To be done » Return, word for word, the lines from the line holding "Continue the Blender" through the line holding "14.0, 0.5, True)". Include both end lines and no others.

Data extract »

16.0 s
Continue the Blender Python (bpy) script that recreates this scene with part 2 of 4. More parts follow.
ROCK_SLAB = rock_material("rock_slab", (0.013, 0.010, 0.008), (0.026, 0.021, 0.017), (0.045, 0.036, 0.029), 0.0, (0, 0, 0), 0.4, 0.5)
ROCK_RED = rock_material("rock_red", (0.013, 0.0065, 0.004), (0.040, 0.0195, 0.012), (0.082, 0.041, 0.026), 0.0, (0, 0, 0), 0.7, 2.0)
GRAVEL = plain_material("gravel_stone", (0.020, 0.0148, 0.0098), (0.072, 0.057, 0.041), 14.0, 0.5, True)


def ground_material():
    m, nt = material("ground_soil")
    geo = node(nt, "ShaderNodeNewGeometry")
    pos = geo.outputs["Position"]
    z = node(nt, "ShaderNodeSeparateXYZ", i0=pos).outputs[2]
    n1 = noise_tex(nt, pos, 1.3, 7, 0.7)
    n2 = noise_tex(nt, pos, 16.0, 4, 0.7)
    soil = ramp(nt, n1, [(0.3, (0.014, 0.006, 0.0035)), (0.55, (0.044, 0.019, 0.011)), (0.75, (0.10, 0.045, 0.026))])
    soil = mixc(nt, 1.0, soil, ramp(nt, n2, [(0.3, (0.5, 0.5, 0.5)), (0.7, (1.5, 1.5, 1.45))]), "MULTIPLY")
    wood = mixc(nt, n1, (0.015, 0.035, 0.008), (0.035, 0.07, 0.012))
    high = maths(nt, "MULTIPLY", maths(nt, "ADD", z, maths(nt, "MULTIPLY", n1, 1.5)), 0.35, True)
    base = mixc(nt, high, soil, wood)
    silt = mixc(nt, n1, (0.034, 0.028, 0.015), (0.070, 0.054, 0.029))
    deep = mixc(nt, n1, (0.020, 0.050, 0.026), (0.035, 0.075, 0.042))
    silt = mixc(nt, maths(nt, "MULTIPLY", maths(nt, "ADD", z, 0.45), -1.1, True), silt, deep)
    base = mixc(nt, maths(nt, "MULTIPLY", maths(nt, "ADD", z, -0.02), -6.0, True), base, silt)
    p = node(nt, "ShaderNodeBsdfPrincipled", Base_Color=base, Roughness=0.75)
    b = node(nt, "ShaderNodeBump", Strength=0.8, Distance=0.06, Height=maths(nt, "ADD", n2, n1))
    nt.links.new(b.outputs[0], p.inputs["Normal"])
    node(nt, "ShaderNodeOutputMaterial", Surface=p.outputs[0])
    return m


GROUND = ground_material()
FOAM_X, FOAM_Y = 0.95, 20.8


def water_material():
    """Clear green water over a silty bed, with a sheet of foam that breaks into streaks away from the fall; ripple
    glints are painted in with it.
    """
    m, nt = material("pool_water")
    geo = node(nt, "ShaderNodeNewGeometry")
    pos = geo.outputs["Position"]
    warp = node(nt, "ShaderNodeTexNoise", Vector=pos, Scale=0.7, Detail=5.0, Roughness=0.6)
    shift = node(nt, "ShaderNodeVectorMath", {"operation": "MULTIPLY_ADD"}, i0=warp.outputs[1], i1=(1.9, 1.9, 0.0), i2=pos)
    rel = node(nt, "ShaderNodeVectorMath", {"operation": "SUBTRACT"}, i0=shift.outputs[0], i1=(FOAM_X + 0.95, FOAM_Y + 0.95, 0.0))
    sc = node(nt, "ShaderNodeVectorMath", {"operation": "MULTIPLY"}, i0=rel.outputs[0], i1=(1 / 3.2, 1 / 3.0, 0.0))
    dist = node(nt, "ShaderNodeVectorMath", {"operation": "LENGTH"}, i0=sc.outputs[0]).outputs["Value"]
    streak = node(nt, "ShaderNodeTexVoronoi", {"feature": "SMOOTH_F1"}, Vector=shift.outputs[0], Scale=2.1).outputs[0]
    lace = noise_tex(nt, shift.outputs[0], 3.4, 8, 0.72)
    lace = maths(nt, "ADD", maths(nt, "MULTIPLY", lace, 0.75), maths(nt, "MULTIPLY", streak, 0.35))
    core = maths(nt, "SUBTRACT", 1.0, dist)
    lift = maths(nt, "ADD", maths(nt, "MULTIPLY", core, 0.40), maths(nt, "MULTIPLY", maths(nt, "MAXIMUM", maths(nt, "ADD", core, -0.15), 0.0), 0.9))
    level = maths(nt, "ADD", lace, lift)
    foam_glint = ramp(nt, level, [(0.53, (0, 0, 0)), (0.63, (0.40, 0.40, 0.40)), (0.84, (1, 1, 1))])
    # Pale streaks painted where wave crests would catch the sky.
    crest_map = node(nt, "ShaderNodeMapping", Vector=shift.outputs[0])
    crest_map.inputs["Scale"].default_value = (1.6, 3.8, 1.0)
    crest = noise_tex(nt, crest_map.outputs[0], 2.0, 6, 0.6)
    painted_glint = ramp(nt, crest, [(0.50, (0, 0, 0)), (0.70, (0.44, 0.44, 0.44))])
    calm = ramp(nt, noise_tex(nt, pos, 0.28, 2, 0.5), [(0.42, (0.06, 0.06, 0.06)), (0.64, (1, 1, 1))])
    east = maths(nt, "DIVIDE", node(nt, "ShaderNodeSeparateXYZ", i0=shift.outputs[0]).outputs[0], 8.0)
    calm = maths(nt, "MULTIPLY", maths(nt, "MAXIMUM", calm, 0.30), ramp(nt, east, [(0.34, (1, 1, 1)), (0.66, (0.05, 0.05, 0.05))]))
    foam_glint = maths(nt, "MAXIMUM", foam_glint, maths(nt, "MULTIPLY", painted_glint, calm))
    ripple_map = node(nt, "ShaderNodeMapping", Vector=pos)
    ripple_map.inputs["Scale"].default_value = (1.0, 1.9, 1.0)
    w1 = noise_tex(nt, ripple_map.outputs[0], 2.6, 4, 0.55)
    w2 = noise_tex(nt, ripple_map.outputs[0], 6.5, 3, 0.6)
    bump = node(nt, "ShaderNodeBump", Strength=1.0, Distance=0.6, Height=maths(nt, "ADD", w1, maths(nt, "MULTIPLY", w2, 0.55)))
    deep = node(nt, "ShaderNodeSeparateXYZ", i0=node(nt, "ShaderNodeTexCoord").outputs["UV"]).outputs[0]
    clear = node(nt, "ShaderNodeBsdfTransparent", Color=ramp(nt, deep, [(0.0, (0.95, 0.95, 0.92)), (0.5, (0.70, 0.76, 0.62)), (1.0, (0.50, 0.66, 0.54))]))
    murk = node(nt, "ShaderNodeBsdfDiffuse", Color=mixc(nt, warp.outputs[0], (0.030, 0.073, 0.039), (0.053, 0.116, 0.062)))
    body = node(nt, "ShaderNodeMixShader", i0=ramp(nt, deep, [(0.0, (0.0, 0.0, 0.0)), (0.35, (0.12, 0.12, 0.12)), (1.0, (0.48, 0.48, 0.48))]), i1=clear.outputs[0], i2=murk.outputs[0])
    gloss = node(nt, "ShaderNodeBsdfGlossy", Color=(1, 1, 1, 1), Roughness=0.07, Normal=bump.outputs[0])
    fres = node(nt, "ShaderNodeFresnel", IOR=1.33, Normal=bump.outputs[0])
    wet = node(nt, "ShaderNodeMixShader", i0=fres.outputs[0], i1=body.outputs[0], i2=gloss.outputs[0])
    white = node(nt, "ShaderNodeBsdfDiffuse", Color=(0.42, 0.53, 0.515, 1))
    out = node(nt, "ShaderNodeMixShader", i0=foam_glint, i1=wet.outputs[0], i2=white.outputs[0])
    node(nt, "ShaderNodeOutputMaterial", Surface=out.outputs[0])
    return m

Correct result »
Continue the Blender Python (bpy) script that recreates this scene with part 2 of 4. More parts follow.
ROCK_SLAB = rock_material("rock_slab", (0.013, 0.010, 0.008), (0.026, 0.021, 0.017), (0.045, 0.036, 0.029), 0.0, (0, 0, 0), 0.4, 0.5)
ROCK_RED = rock_material("rock_red", (0.013, 0.0065, 0.004), (0.040, 0.0195, 0.012), (0.082, 0.041, 0.026), 0.0, (0, 0, 0), 0.7, 2.0)
GRAVEL = plain_material("gravel_stone", (0.020, 0.0148, 0.0098), (0.072, 0.057, 0.041), 14.0, 0.5, True)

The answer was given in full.